Na terça-feira é a vez da oficina de mosaico e de produção de sacolas. A atividade de geração de renda estimula a criatividade e garante a autonomia. “Uma empresa faz a doação dos ladrilhos utilizados para decorar as caixas e bandejas e os usuários aprendem a fazer a colagem dos materiais, a decorar e também a precificar as peças. É um trabalho de concentração que acaba ajudando em outras tarefas”, garantiu Ester.
Com a produção, a Sorri promove feiras para a venda dos produtos e a renda adquirida é utilizadas conforme a vontade dos usuários, sempre visando a autonomia e o protagonismo social.
Noções sobre reciclagem e meio ambiente são abordadas às quartas-feiras. Outra atividade é o grupo de sentimentos. “Colocamos essas atividades porque achamos que são assuntos importantes tanto para a vida profissional quanto pessoal dos nossos atendidos. A reciclagem é assunto sério e muitas empresas fazem as separações de resíduos. Por outro lado, falar sobre os sentimentos é uma forma de extravasar as emoções, colocar para fora o que eles sentem”, frisou a gerente.
Também às quartas-feiras, os jovens participam do coral, com músicas escolhidas pelo grupo. “A arte, em todas as suas formas, estimula o protagonismo, o pensamento crítico, facilita a comunicação e a convivência”, frisou Ester.
Nas quintas-feiras, o grupo trabalha com o aprendizado de separação de notas fiscais, oficinas de comunicação e eventos. Outra atividade é o recebimento de alunos de escolas que desejam visitar a instituição e conhecer a Turma do Bairro. “Nessa atividade, os usuários atuam como monitores e interagem com os visitantes. E nisso, as crianças visitantes aprendem também a respeitar as diversidades.
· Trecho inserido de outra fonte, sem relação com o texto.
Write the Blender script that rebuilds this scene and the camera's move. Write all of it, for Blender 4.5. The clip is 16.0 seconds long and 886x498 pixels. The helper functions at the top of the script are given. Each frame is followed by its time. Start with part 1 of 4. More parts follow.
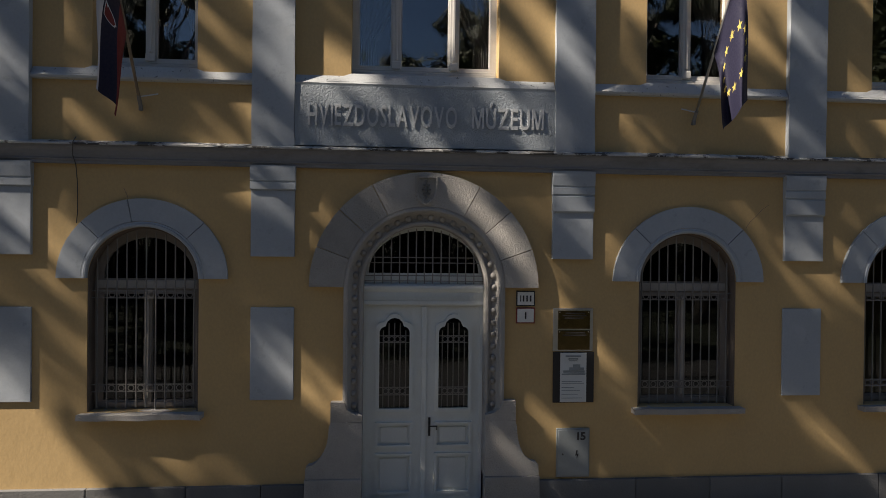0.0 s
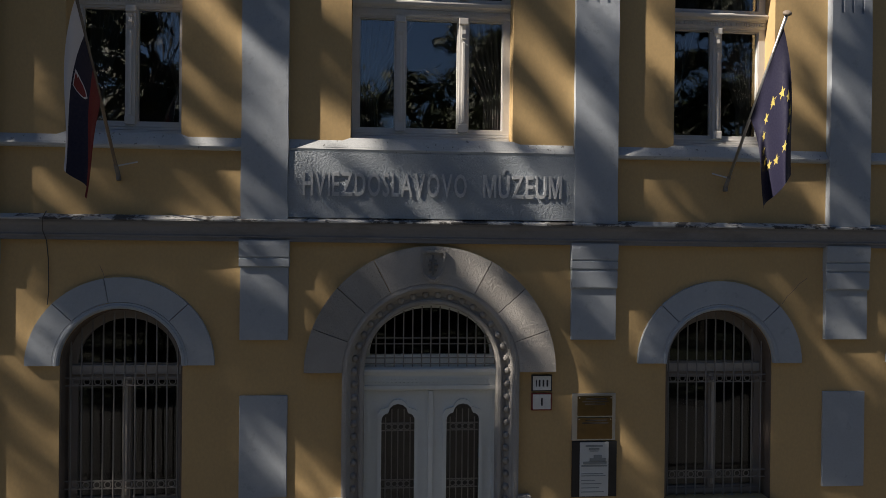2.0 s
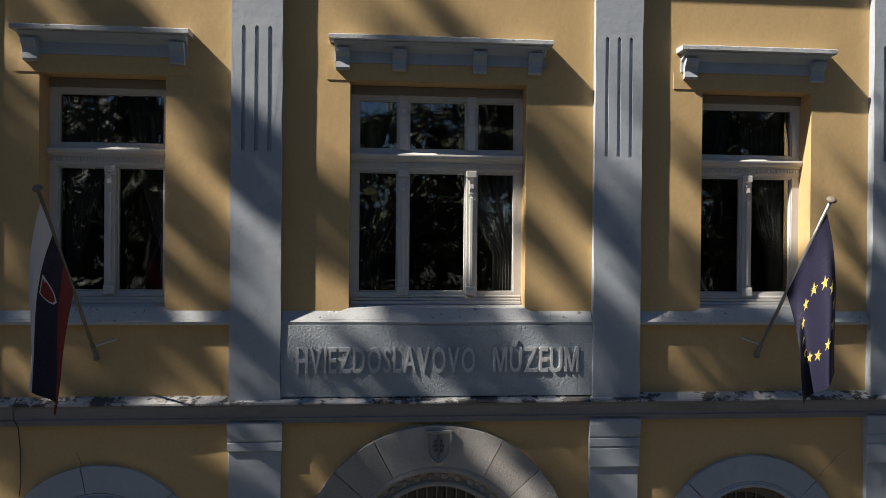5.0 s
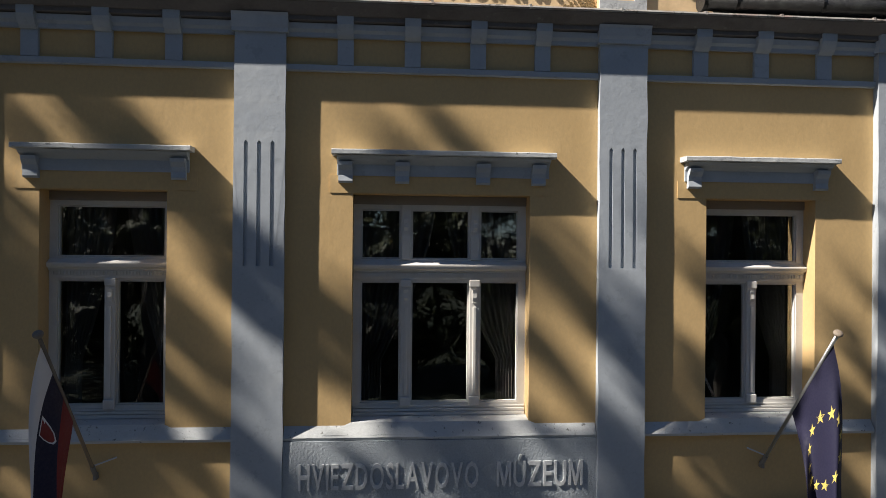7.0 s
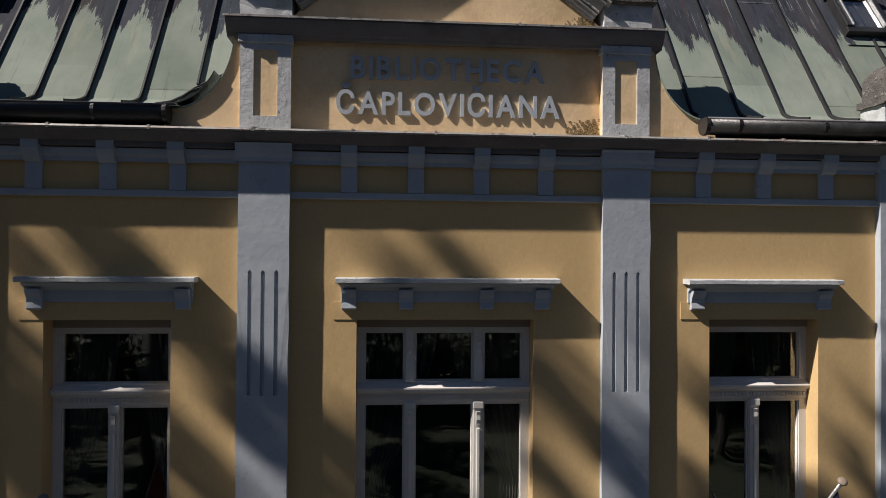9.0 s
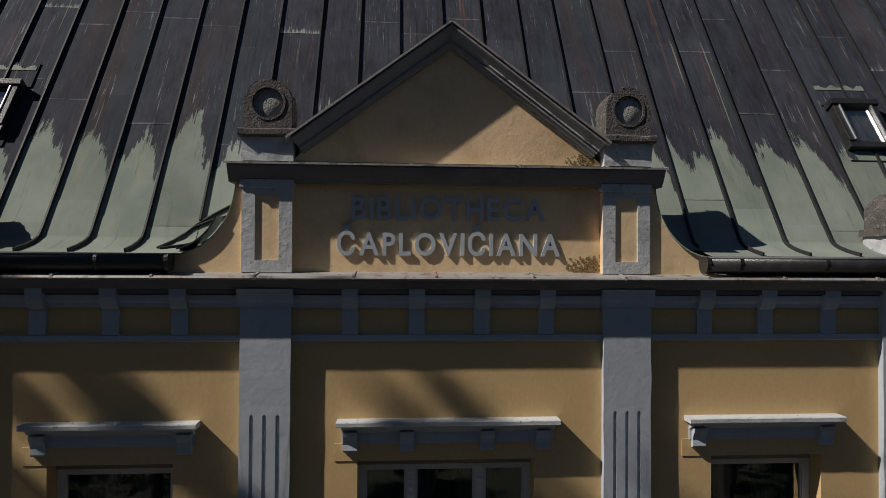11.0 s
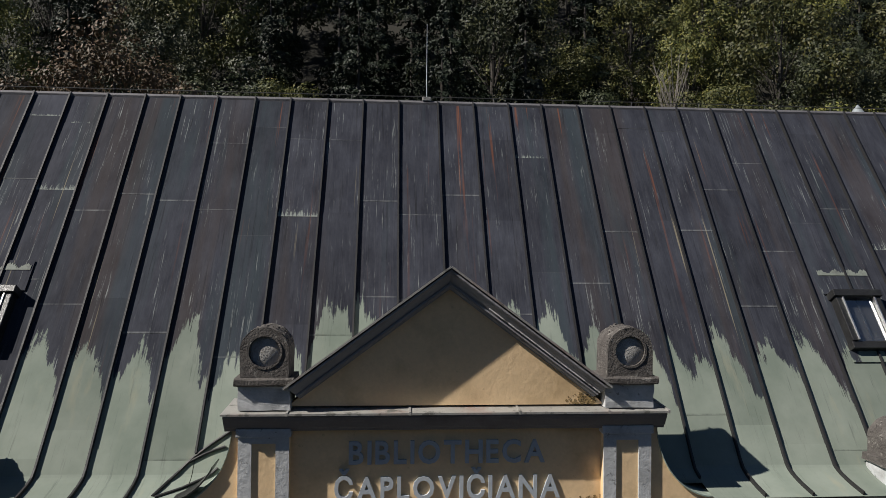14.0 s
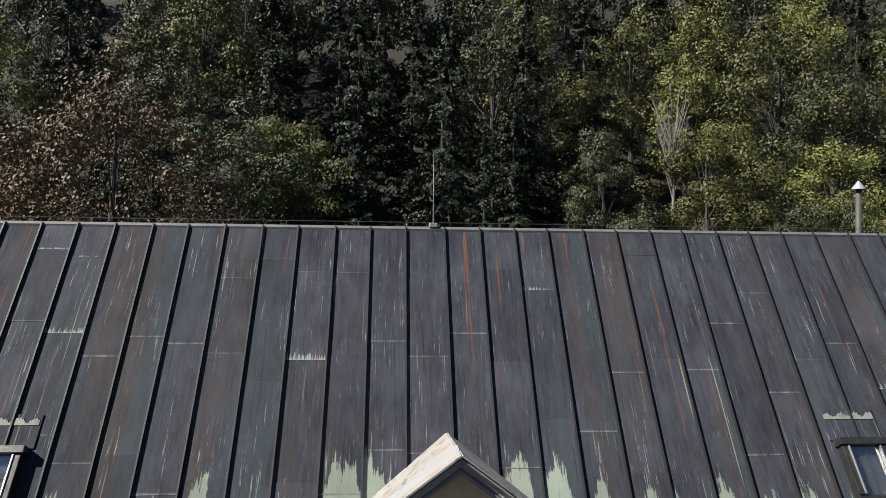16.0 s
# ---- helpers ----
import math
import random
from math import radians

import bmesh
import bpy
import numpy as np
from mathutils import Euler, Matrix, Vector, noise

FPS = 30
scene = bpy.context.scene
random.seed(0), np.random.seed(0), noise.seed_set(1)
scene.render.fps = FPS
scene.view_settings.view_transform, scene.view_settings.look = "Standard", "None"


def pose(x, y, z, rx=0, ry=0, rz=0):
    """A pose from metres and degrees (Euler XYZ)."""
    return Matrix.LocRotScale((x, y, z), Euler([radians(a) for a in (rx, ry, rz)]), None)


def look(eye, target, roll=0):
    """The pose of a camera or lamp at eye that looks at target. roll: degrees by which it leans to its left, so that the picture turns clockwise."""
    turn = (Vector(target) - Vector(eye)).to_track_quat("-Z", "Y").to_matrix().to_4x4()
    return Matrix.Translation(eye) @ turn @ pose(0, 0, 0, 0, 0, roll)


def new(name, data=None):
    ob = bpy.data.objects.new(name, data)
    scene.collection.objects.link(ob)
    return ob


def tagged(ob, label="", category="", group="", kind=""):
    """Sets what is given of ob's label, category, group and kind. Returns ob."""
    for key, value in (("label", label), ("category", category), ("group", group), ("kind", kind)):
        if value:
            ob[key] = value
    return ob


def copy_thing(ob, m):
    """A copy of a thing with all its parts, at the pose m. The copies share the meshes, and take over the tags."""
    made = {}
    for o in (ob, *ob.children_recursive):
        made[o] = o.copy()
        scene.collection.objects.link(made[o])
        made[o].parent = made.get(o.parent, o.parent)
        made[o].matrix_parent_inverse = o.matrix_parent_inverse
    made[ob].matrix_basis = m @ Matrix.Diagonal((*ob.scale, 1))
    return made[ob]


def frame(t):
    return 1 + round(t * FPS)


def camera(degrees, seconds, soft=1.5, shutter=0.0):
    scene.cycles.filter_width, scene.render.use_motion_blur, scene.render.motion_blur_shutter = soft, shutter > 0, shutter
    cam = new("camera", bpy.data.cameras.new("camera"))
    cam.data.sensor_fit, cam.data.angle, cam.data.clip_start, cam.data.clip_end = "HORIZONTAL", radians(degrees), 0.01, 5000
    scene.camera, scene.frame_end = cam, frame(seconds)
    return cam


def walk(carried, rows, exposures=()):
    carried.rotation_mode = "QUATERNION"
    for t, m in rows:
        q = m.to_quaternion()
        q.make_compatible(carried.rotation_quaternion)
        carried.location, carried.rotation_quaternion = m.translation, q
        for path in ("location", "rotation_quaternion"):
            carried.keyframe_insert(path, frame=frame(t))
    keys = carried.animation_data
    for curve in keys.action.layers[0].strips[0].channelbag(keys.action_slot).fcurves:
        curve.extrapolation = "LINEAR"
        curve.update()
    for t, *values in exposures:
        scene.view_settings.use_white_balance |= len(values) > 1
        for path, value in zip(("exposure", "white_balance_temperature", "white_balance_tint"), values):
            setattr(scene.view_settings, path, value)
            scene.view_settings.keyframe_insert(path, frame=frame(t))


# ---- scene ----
cam = camera(66.0, 16.0, 0.5)
PATH = [
    (0, (-0.532, -8.878, 3.381), (-0.361, -6.886, 3.367), 0.6),
    (0.5, (-0.526, -8.635, 3.61), (-0.357, -6.642, 3.596), 0.6),
    (1, (-0.514, -8.435, 3.81), (-0.35, -6.441, 3.803), 0.6),
    (1.5, (-0.534, -8.243, 4.048), (-0.368, -6.25, 4.041), 0.6),
    (2, (-0.562, -8.068, 4.306), (-0.393, -6.075, 4.299), 0.6),
    (2.5, (-0.564, -7.933, 4.551), (-0.399, -5.939, 4.553), 0.6),
    (3, (-0.546, -7.79, 4.866), (-0.383, -5.797, 4.866), 0.6),
    (3.5, (-0.534, -7.679, 5.216), (-0.377, -5.685, 5.211), 0.6),
    (4, (-0.526, -7.565, 5.595), (-0.373, -5.57, 5.581), 0.5),
    (6.5, (-0.58, -7.322, 7.12), (-0.421, -5.328, 7.122), 0.5),
    (7, (-0.61, -7.343, 7.42), (-0.447, -5.35, 7.426), 0.5),
    (7.5, (-0.67, -7.352, 7.74), (-0.497, -5.36, 7.748), 0.5),
    (8, (-0.668, -7.357, 8.088), (-0.496, -5.365, 8.092), 0.5),
    (8.5, (-0.668, -7.349, 8.382), (-0.5, -5.357, 8.399), 0.4),
    (9, (-0.667, -7.356, 8.725), (-0.502, -5.363, 8.745), 0.4),
    (11.5, (-0.583, -7.414, 10.599), (-0.442, -5.42, 10.634), 0.3),
    (12, (-0.564, -7.424, 11.029), (-0.424, -5.429, 11.059), 0.3),
    (12.5, (-0.569, -7.416, 11.493), (-0.425, -5.421, 11.511), 0.4),
    (13, (-0.585, -7.39, 11.952), (-0.439, -5.396, 11.969), 0.4),
    (13.5, (-0.592, -7.364, 12.407), (-0.447, -5.369, 12.427), 0.5),
    (14, (-0.622, -7.339, 12.869), (-0.475, -5.344, 12.892), 0.5),
    (14.5, (-0.657, -7.333, 13.317), (-0.511, -5.339, 13.345), 0.5),
    (15, (-0.728, -7.324, 13.803), (-0.577, -5.33, 13.833), 0.5),
    (15.5, (-0.764, -7.345, 14.307), (-0.61, -5.351, 14.339), 0.6),
    (16, (-0.783, -7.388, 14.815), (-0.63, -5.394, 14.854), 0.6),
]
walk(cam, [(t, look(eye, target, roll)) for t, eye, target, roll in PATH],
     exposures=((0, 1.0, 7150, 14), (2, 0.78, 6950, 14), (4, 0.80, 6800, 13), (6.5, 1.1, 6700, 12), (8, 0.78, 6700, 14), (9, 0.52, 6600, 16), (11.5, -0.1, 6600, 13), (12.5, -0.05, 6600, 12),
                (14, 0.38, 6500, 12), (15, 0.58, 6450, 12), (15.5, 0.72, 6500, 12), (16, 1.15, 6600, 10)))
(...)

O ganho é para todos”, completou.
Para terminar a semana, as sextas-feiras contam com atividades de educação financeira – que trabalha com noções de valores e precificação – e inclusão digital. De acordo com Ester, os usuários precisam aprender a lidar com o dinheiro e saber o que fazer com o salário recebido.
Há também a aula de solda em placas eletrônicas, promovida por voluntários do Instituto Eldorado. Eles vão de ônibus até a empresa e aprendem como lidar com os equipamentos, utilizando inclusive EPIs – equipamentos de proteção individual, como óculos e luvas.
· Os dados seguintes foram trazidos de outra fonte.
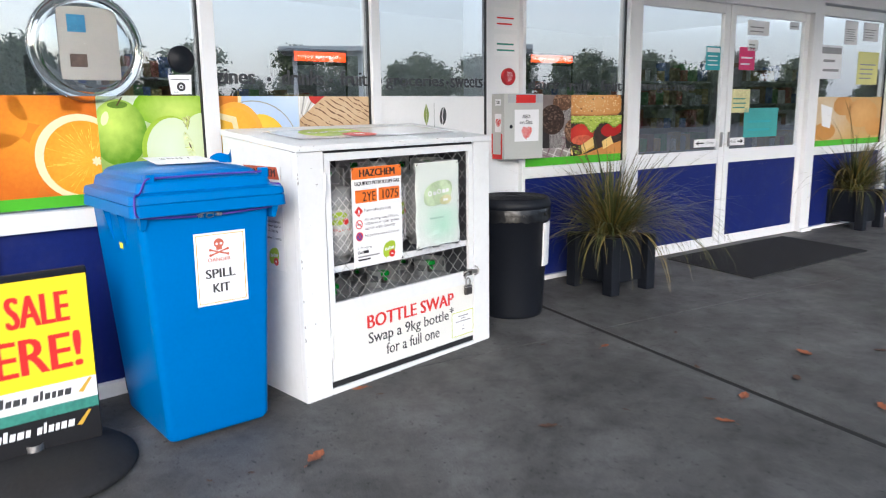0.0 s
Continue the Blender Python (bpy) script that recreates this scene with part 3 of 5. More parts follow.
# ---- prints and notices on the windows ----
def window_prints():
    O = front(0.009)
    # oranges and apples
    c1, c2 = (-0.982, -0.522, 0.935, 1.366), (-0.522, -0.036, 0.935, 1.366)
    s = Sheet(O)
    s.rect(-0.982, -0.036, 0.885, 0.935, GREEN_STRIP, 1)
    s.rect(c1[0], c1[1], 0.935, 1.366, graded("orange_ground", (-0.8, 1.2), (0.4, 0.3), (0.72, 0.24, 0.015), (0.55, 0.14, 0.01)), 1)
    peel = graded("orange_peel", (-0.78, 1.2), (0.25, 0.25), (0.80, 0.33, 0.02), (0.62, 0.15, 0.008), grain=60)
    for a, b, ra, rb in ((-0.93, 1.27, 0.13, 0.12), (-0.72, 1.33, 0.15, 0.09), (-0.58, 1.34, 0.09, 0.08), (-0.90, 1.05, 0.14, 0.16)):
        s.oval(a, b, ra, rb, peel, 2, clip=c1)
    pith, flesh = surface("orange_pith", (0.80, 0.70, 0.42), 0.4, vary=0.08, bump=0), graded("orange_flesh", (-0.6, 1.09), (0.2, 0.2), (0.82, 0.42, 0.03), (0.76, 0.29, 0.012), grain=70, vary=0.25)
    s.oval(-0.615, 1.10, 0.20, 0.20, peel, 3, clip=c1)
    s.oval(-0.605, 1.10, 0.185, 0.187, pith, 4, clip=c1)
    s.oval(-0.595, 1.095, 0.160, 0.163, flesh, 5, clip=c1)
    juice = surface("orange_juice_sacs", (0.86, 0.50, 0.06), 0.35, vary=0.2, scale=40, bump=0)
    rnd = random.Random(2)
    for k in range(90):
        t, r0, r1 = rnd.uniform(0.9, 5.4), rnd.uniform(0.03, 0.12), rnd.uniform(0.02, 0.05)
        dx, dy = math.cos(t), math.sin(t)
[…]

Outra atividade é o grupo de ritmos onde os jovens trabalham com a música. “Com o auxílio de um voluntário, eles fazem letras e músicas e isso acaba sendo útil para a comunicação, a coordenação motora, a concentração, o respeito e muito mais. É um trabalho em equipe! Tudo que fazemos tem uma razão”, garantiu Ester.
Segundo a educadora Sonia Regina Guarnierri Gozzi, a grande diferença do programa é a autonomia. “Trabalho com esses jovens há 5 anos e aprendo muito. Eles chegam aqui com muito ‘não’: não consigo e não posso. Mas aprendem que eles podem sim! É a conquista da autonomia e isso não tem preço”, enfatizou.
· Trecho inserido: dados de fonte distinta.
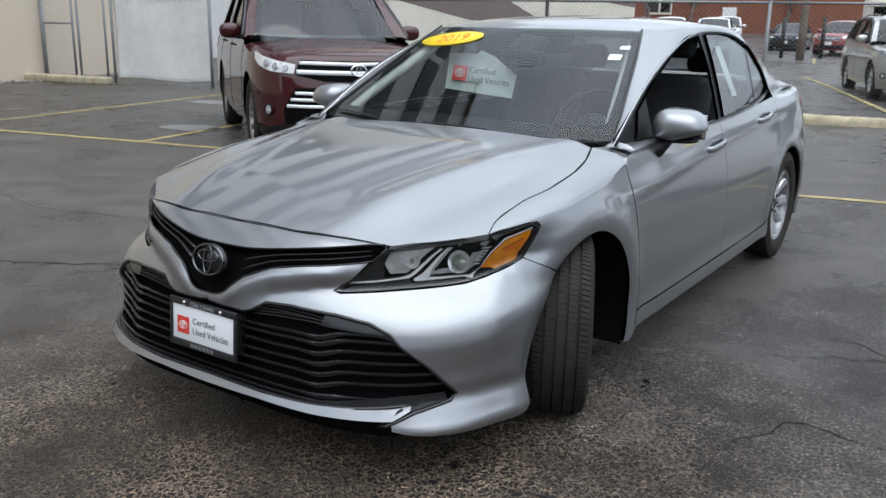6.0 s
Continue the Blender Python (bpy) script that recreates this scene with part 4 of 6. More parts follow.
    shoulder_low = poly_curve([S(a, z) for a, z in ((S.at_y(2.62, 1.0), 1.0), (S.at_y(2.78, 0.993), 0.993), (S.at_y(3.0, 0.998), 0.998), (S.a1 + 0.2, 1.012), (S.a1 + 0.4, 1.016), (S.a1 + 0.6, 1.016), (S.a1 + 0.8, 1.02), (S.a1 + 0.998, 1.025))])
    shoulder_top = poly_curve([flank(2.62, 1.13), flank(2.75, 1.022), flank(3.05, 1.002), flank(3.36, 1.004), deck(0.725, 3.50), deck(0.685, 3.74), deck(0.42, 3.825), deck(0.0, 3.86)])
    ds = oriented(grid_data(bezier_bridge(shoulder_low, shoulder_top, lambda t: Vector(shoulder_low(t)).lerp(Vector(shoulder_top(t)), 0.35) + Vector((0, 0, 0.012))), 40, 6), (0.2, 2.6, 0.7))
    both_sides("rear_shoulder", ds, paint, car)
    base2 = poly_curve([S(S.at_y(y, z), z) for y, z in ((0.385, 0.892), (0.42, 0.91), (0.45, 0.926))])
    cowl2 = poly_curve([hood_top(0.703, 0.385), (0.735, 0.43, 0.930), screen(0.753, 0.460)])
    dc = oriented(grid_data(bezier_bridge(base2, cowl2, lambda t: ((base2(t)[0] * 0.8 + cowl2(t)[0] * 0.2), (base2(t)[1] + cowl2(t)[1]) / 2, max(base2(t)[2], cowl2(t)[2]))), 8, 8), (0.4, 0.4, 0.5))
    both_sides("cowl_corner", dc, paint, car)
    bm = box_bm(1.38, 0.16, 0.02, pose(0, 0.43, 0.905, 8), 0.005)
    part("scuttle", bm, M["black"], car, "black plastic scuttle below the windscreen")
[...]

Para os usuários, a semana agitada não poderia ser melhor. “Eu gosto de tudo que tem aqui, todas as atividades, e adoro fazer ritmos porque me divirto bastante”, falou Lucas de Oliveira. “Aprendemos muitas coisas aqui e vendemos nossos produtos. Compramos mais materiais para continuar o trabalho e também fazemos festas. A comida que a gente faz também fica muito boa! ”, ressaltou Michel Santos.
O programa Arte e Cidadania conta ainda com grupos de discussão sobre temas originados pelo interesse dos usuários; palestras informativas; roda de conversa para reflexão das situações do cotidiano; e elaboração e organização de eventos.
Mercado de trabalho
A inclusão das pessoas com deficiência no mercado de trabalho está amparada na Lei n° 8.213/91 que completa 26 anos de existência neste 2017. A legislação estabelece cotas de emprego de 2% a 5%, nas empresas com mais de 100 empregados, para pessoas com deficiência ou reabilitadas. “As cotas foram e ainda são essenciais para a inclusão, convivência e participação social destas pessoas. Mas é preciso olhar o direito ao trabalho para além delas”, explicou Regiane.
Em 2016, houve 934 contratações de pessoas com deficiência no município de Campinas/SP, o que representa apenas 0,68% de todas as contratações do ano, segundo dados da Secretaria Municipal de Trabalho e Renda. “O número é muito aquém ao das pessoas com deficiência que estão em idade de trabalho. Se houvesse mais ações das empresas para a inclusão desse público no mercado de trabalho, independentemente de cotas, este número tenderia a ser maior”, ponderou Regiane.